Restate the data word for word and leave the images out.
■ ■ ■ ■ ■ ■ ■
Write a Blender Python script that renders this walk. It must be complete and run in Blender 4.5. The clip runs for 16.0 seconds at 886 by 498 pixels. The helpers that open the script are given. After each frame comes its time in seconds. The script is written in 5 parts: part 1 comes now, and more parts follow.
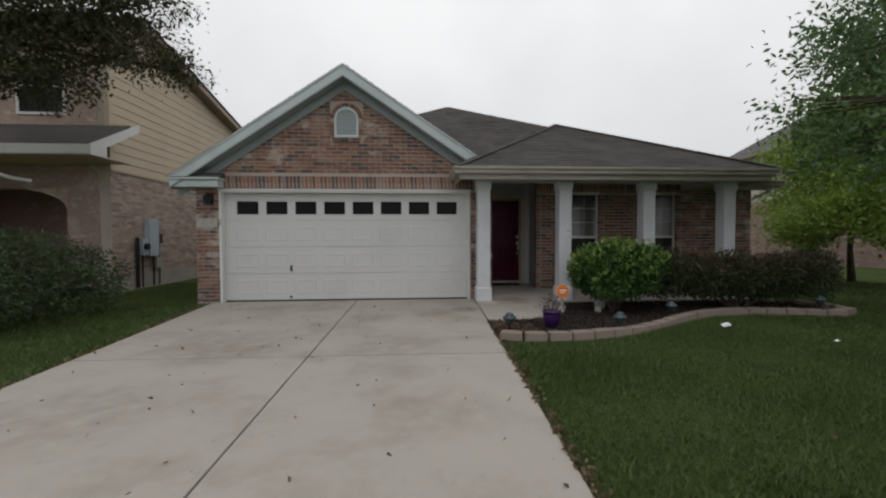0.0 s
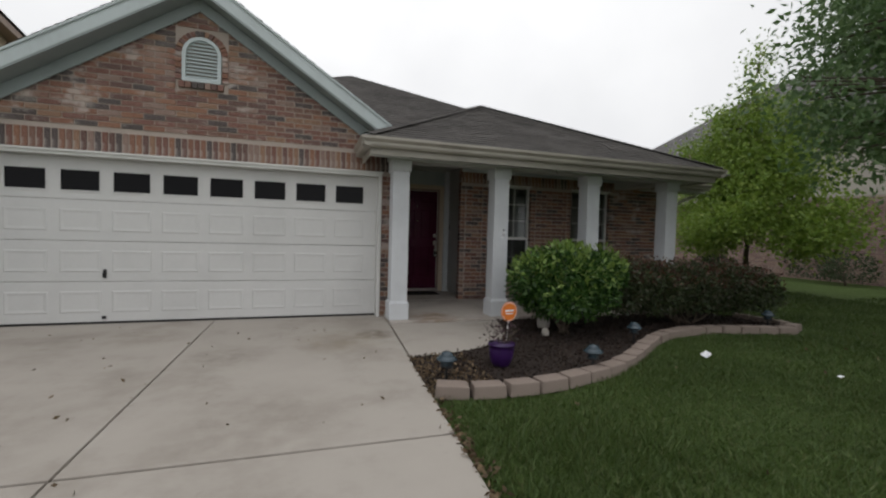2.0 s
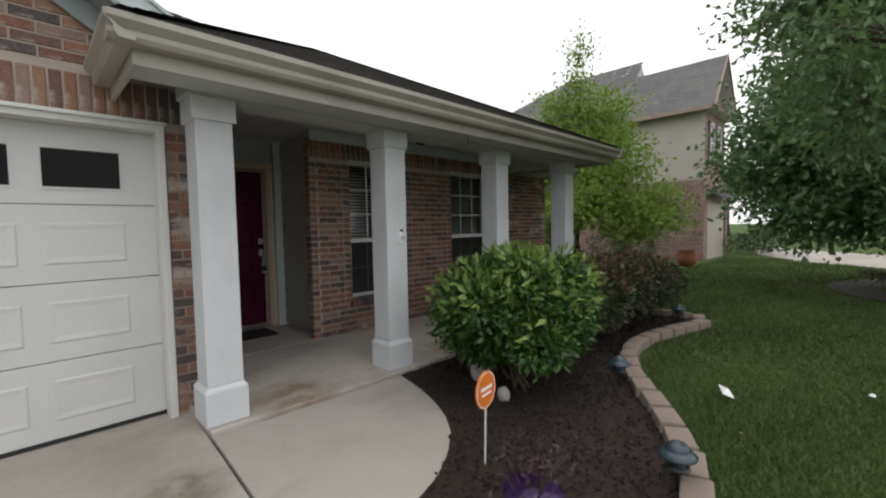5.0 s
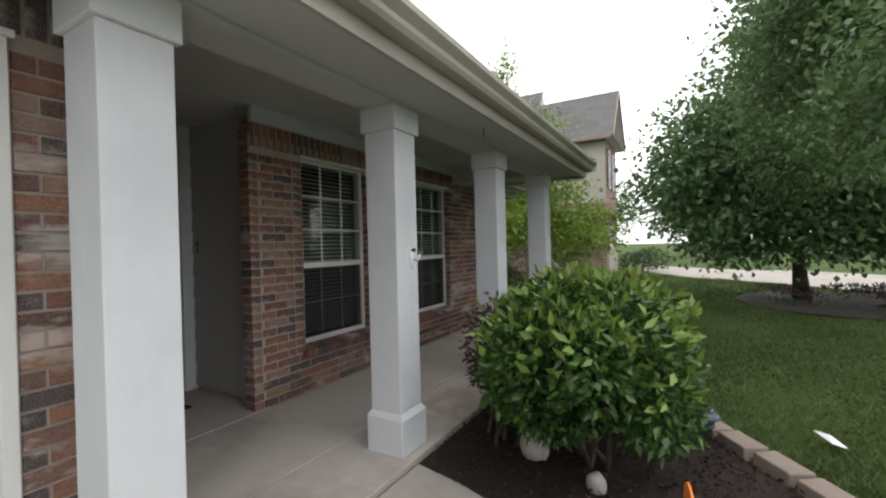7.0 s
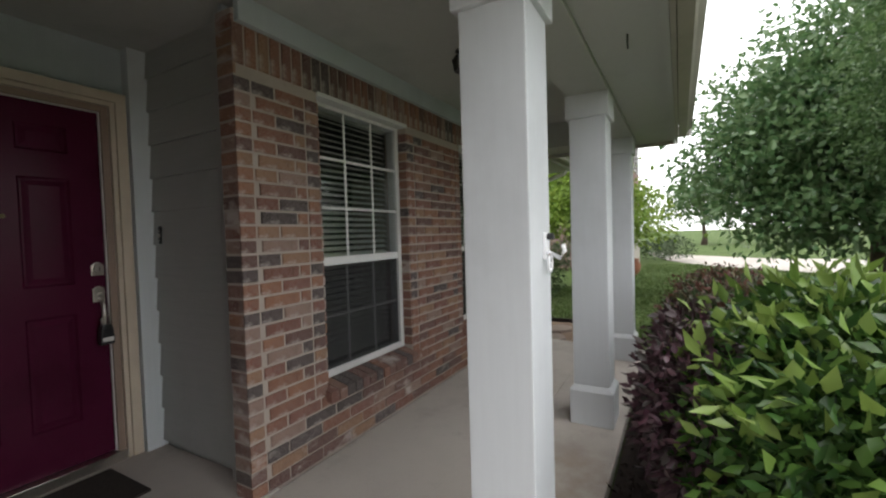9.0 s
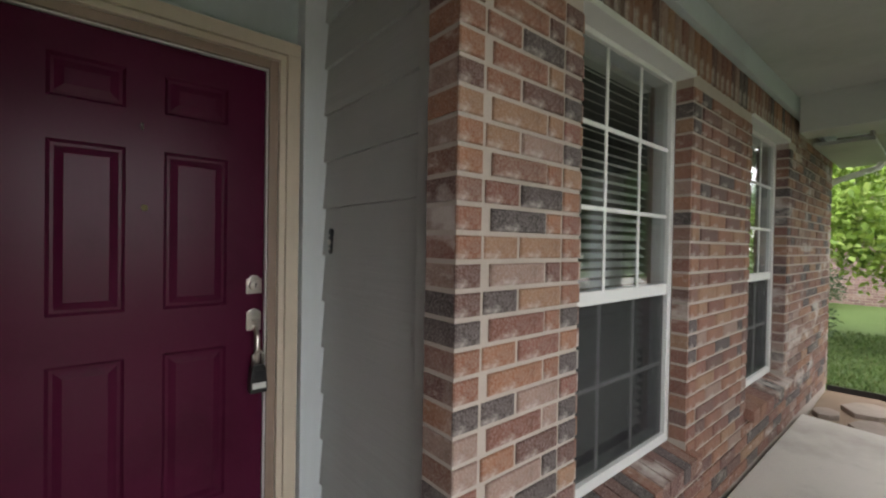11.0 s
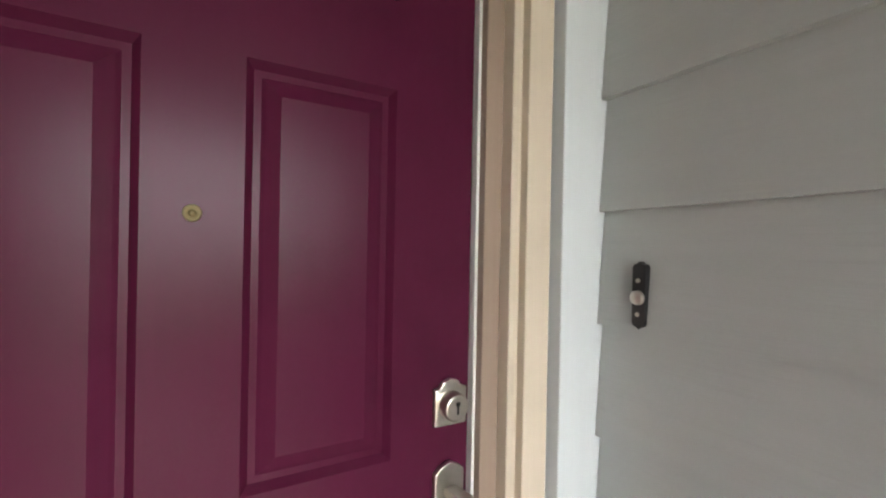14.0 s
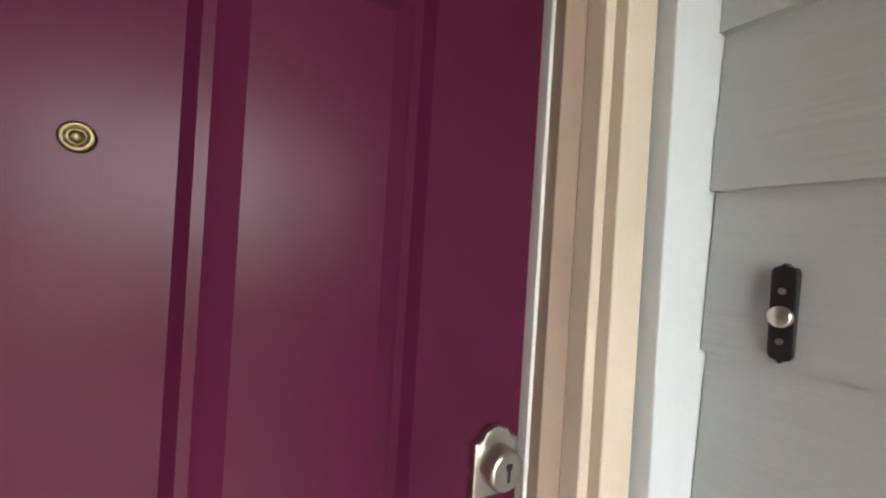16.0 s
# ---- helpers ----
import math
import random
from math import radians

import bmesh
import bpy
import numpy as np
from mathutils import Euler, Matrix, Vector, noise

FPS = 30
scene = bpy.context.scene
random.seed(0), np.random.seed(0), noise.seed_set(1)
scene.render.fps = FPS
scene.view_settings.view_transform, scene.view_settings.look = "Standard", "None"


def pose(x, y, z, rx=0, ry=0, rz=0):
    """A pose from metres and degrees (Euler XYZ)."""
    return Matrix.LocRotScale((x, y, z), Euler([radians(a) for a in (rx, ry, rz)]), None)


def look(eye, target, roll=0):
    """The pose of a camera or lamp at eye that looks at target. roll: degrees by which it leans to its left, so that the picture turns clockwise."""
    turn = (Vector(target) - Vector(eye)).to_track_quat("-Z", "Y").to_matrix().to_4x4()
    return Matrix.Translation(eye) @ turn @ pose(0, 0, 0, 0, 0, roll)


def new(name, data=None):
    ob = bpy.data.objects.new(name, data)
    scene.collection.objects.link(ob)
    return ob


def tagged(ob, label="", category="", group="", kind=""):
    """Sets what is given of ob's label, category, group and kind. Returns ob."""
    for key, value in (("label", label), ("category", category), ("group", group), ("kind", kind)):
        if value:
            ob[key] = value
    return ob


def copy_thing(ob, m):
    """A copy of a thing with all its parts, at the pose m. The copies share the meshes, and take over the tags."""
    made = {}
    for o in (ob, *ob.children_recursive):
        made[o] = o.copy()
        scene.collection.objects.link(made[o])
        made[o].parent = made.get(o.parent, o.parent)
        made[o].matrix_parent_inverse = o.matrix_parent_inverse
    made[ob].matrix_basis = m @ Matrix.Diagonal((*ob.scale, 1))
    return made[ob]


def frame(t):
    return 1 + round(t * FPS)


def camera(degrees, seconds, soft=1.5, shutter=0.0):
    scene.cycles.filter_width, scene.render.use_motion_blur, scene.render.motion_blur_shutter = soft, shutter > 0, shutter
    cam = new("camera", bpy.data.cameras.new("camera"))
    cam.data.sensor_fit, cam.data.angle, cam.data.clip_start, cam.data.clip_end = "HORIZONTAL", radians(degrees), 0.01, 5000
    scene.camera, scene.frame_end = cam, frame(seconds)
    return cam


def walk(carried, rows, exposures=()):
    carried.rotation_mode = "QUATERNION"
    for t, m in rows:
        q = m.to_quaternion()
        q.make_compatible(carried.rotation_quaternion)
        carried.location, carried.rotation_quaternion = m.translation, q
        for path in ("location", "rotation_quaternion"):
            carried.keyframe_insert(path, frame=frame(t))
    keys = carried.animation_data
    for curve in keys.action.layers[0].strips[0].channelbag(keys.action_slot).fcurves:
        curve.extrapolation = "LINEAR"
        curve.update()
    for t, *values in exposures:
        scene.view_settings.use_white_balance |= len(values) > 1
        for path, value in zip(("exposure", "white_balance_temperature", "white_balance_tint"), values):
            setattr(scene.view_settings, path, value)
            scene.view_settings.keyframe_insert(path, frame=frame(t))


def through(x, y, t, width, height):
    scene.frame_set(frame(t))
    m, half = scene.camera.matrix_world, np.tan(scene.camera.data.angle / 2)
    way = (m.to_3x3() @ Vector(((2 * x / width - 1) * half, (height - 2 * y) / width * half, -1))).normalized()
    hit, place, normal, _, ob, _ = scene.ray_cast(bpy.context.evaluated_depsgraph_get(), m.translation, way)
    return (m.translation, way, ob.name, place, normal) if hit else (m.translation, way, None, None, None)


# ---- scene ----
cam = camera(93.0, 16.0, soft=2.2)
PATH = [
    (0, (1.02, 0.004, 1.328), (1.162, 1.998, 1.267), -0.2),
    (0.5, (1.034, 0.529, 1.338), (1.318, 2.508, 1.265), 1.5),
    (1, (1.057, 1.044, 1.33), (1.484, 2.997, 1.275), 0.1),
    (1.5, (1.116, 1.563, 1.326), (1.69, 3.478, 1.247), -0.7),
    (2, (1.114, 2.076, 1.341), (1.727, 3.979, 1.27), 1.6),
    (2.5, (1.158, 2.576, 1.332), (1.737, 4.488, 1.244), -0.1),
    (3, (1.181, 3.083, 1.333), (1.81, 4.98, 1.25), 1.1),
    (3.5, (1.203, 3.583, 1.33), (2.011, 5.411, 1.263), 0.4),
    (4, (1.266, 4.058, 1.379), (2.25, 5.797, 1.303), 0.3),
    (4.5, (1.348, 4.492, 1.395), (2.558, 6.081, 1.282), -0.5),
    (5, (1.424, 4.906, 1.461), (2.829, 6.326, 1.354), -1.1),
    (5.2, (1.436, 5.076, 1.488), (2.907, 6.429, 1.417), -0.8),
    (7.3, (1.782, 6.753, 1.45), (3.531, 7.721, 1.45), -1.0),
    (7.5, (1.886, 6.882, 1.466), (3.647, 7.828, 1.486), -0.4),
    (8, (2.091, 7.194, 1.477), (3.902, 8.043, 1.506), 0.3),
    (8.2, (2.183, 7.311, 1.46), (3.993, 8.162, 1.462), 0.1),
    (10.3, (3.05, 8.57, 1.443), (4.522, 9.924, 1.446), -0.3),
    (10.5, (3.106, 8.691, 1.462), (4.516, 10.11, 1.489), 1.2),
    (11, (3.201, 8.924, 1.498), (4.482, 10.46, 1.473), 1.0),
    (11.5, (3.255, 9.142, 1.524), (4.365, 10.806, 1.511), -0.1),
    (12, (3.284, 9.38, 1.555), (4.262, 11.125, 1.519), 0.3),
    (12.5, (3.333, 9.605, 1.564), (4.158, 11.427, 1.531), -0.0),
    (13, (3.372, 9.824, 1.578), (4.126, 11.676, 1.559), 1.8),
    (13.5, (3.381, 10.042, 1.58), (4.197, 11.868, 1.586), 2.1),
    (14, (3.366, 10.247, 1.576), (4.358, 11.984, 1.572), 1.1),
    (14.5, (3.385, 10.423, 1.564), (4.495, 12.086, 1.52), 2.3),
    (15, (3.409, 10.466, 1.548), (4.39, 12.208, 1.606), 2.9),
    (15.5, (3.424, 10.485, 1.55), (4.437, 12.209, 1.58), 2.6),
    (16, (3.429, 10.494, 1.551), (4.451, 12.213, 1.552), 3.5),
]
EXPOSURE = [(0.0, -1.2), (2.0, -1.0), (3.5, -0.9), (5.0, -0.5), (7.5, 0.07), (8.2, 0.27), (10.5, 1.2), (11.5, 1.85), (12.5, 2.45), (13.5, 2.95), (14.5, 3.4), (16.0, 3.45)]
walk(cam, [(t, look(eye, target, roll)) for t, eye, target, roll in PATH], EXPOSURE)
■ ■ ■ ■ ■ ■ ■
▶ _Worked answer_
Write a Blender Python script that renders this walk. It must be complete and run in Blender 4.5. The clip runs for 16.0 seconds at 886 by 498 pixels. The helpers that open the script are given. After each frame comes its time in seconds. The script is written in 5 parts: part 1 comes now, and more parts follow.
0.0 s
2.0 s
5.0 s
7.0 s
9.0 s
11.0 s
14.0 s
16.0 s
# ---- helpers ----
import math
import random
from math import radians

import bmesh
import bpy
import numpy as np
from mathutils import Euler, Matrix, Vector, noise

FPS = 30
scene = bpy.context.scene
random.seed(0), np.random.seed(0), noise.seed_set(1)
scene.render.fps = FPS
scene.view_settings.view_transform, scene.view_settings.look = "Standard", "None"


def pose(x, y, z, rx=0, ry=0, rz=0):
    """A pose from metres and degrees (Euler XYZ)."""
    return Matrix.LocRotScale((x, y, z), Euler([radians(a) for a in (rx, ry, rz)]), None)


def look(eye, target, roll=0):
    """The pose of a camera or lamp at eye that looks at target. roll: degrees by which it leans to its left, so that the picture turns clockwise."""
    turn = (Vector(target) - Vector(eye)).to_track_quat("-Z", "Y").to_matrix().to_4x4()
    return Matrix.Translation(eye) @ turn @ pose(0, 0, 0, 0, 0, roll)


def new(name, data=None):
    ob = bpy.data.objects.new(name, data)
    scene.collection.objects.link(ob)
    return ob


def tagged(ob, label="", category="", group="", kind=""):
    """Sets what is given of ob's label, category, group and kind. Returns ob."""
    for key, value in (("label", label), ("category", category), ("group", group), ("kind", kind)):
        if value:
            ob[key] = value
    return ob


def copy_thing(ob, m):
    """A copy of a thing with all its parts, at the pose m. The copies share the meshes, and take over the tags."""
    made = {}
    for o in (ob, *ob.children_recursive):
        made[o] = o.copy()
        scene.collection.objects.link(made[o])
        made[o].parent = made.get(o.parent, o.parent)
        made[o].matrix_parent_inverse = o.matrix_parent_inverse
    made[ob].matrix_basis = m @ Matrix.Diagonal((*ob.scale, 1))
    return made[ob]


def frame(t):
    return 1 + round(t * FPS)


def camera(degrees, seconds, soft=1.5, shutter=0.0):
    scene.cycles.filter_width, scene.render.use_motion_blur, scene.render.motion_blur_shutter = soft, shutter > 0, shutter
    cam = new("camera", bpy.data.cameras.new("camera"))
    cam.data.sensor_fit, cam.data.angle, cam.data.clip_start, cam.data.clip_end = "HORIZONTAL", radians(degrees), 0.01, 5000
    scene.camera, scene.frame_end = cam, frame(seconds)
    return cam


def walk(carried, rows, exposures=()):
    carried.rotation_mode = "QUATERNION"
    for t, m in rows:
        q = m.to_quaternion()
        q.make_compatible(carried.rotation_quaternion)
        carried.location, carried.rotation_quaternion = m.translation, q
        for path in ("location", "rotation_quaternion"):
            carried.keyframe_insert(path, frame=frame(t))
    keys = carried.animation_data
    for curve in keys.action.layers[0].strips[0].channelbag(keys.action_slot).fcurves:
        curve.extrapolation = "LINEAR"
        curve.update()
    for t, *values in exposures:
        scene.view_settings.use_white_balance |= len(values) > 1
        for path, value in zip(("exposure", "white_balance_temperature", "white_balance_tint"), values):
            setattr(scene.view_settings, path, value)
            scene.view_settings.keyframe_insert(path, frame=frame(t))


def through(x, y, t, width, height):
    scene.frame_set(frame(t))
    m, half = scene.camera.matrix_world, np.tan(scene.camera.data.angle / 2)
    way = (m.to_3x3() @ Vector(((2 * x / width - 1) * half, (height - 2 * y) / width * half, -1))).normalized()
    hit, place, normal, _, ob, _ = scene.ray_cast(bpy.context.evaluated_depsgraph_get(), m.translation, way)
    return (m.translation, way, ob.name, place, normal) if hit else (m.translation, way, None, None, None)


# ---- scene ----
cam = camera(93.0, 16.0, soft=2.2)
PATH = [
    (0, (1.02, 0.004, 1.328), (1.162, 1.998, 1.267), -0.2),
    (0.5, (1.034, 0.529, 1.338), (1.318, 2.508, 1.265), 1.5),
    (1, (1.057, 1.044, 1.33), (1.484, 2.997, 1.275), 0.1),
    (1.5, (1.116, 1.563, 1.326), (1.69, 3.478, 1.247), -0.7),
    (2, (1.114, 2.076, 1.341), (1.727, 3.979, 1.27), 1.6),
    (2.5, (1.158, 2.576, 1.332), (1.737, 4.488, 1.244), -0.1),
    (3, (1.181, 3.083, 1.333), (1.81, 4.98, 1.25), 1.1),
    (3.5, (1.203, 3.583, 1.33), (2.011, 5.411, 1.263), 0.4),
    (4, (1.266, 4.058, 1.379), (2.25, 5.797, 1.303), 0.3),
    (4.5, (1.348, 4.492, 1.395), (2.558, 6.081, 1.282), -0.5),
    (5, (1.424, 4.906, 1.461), (2.829, 6.326, 1.354), -1.1),
    (5.2, (1.436, 5.076, 1.488), (2.907, 6.429, 1.417), -0.8),
    (7.3, (1.782, 6.753, 1.45), (3.531, 7.721, 1.45), -1.0),
    (7.5, (1.886, 6.882, 1.466), (3.647, 7.828, 1.486), -0.4),
    (8, (2.091, 7.194, 1.477), (3.902, 8.043, 1.506), 0.3),
    (8.2, (2.183, 7.311, 1.46), (3.993, 8.162, 1.462), 0.1),
    (10.3, (3.05, 8.57, 1.443), (4.522, 9.924, 1.446), -0.3),
    (10.5, (3.106, 8.691, 1.462), (4.516, 10.11, 1.489), 1.2),
    (11, (3.201, 8.924, 1.498), (4.482, 10.46, 1.473), 1.0),
    (11.5, (3.255, 9.142, 1.524), (4.365, 10.806, 1.511), -0.1),
    (12, (3.284, 9.38, 1.555), (4.262, 11.125, 1.519), 0.3),
    (12.5, (3.333, 9.605, 1.564), (4.158, 11.427, 1.531), -0.0),
    (13, (3.372, 9.824, 1.578), (4.126, 11.676, 1.559), 1.8),
    (13.5, (3.381, 10.042, 1.58), (4.197, 11.868, 1.586), 2.1),
    (14, (3.366, 10.247, 1.576), (4.358, 11.984, 1.572), 1.1),
    (14.5, (3.385, 10.423, 1.564), (4.495, 12.086, 1.52), 2.3),
    (15, (3.409, 10.466, 1.548), (4.39, 12.208, 1.606), 2.9),
    (15.5, (3.424, 10.485, 1.55), (4.437, 12.209, 1.58), 2.6),
    (16, (3.429, 10.494, 1.551), (4.451, 12.213, 1.552), 3.5),
]
EXPOSURE = [(0.0, -1.2), (2.0, -1.0), (3.5, -0.9), (5.0, -0.5), (7.5, 0.07), (8.2, 0.27), (10.5, 1.2), (11.5, 1.85), (12.5, 2.45), (13.5, 2.95), (14.5, 3.4), (16.0, 3.45)]
walk(cam, [(t, look(eye, target, roll)) for t, eye, target, roll in PATH], EXPOSURE)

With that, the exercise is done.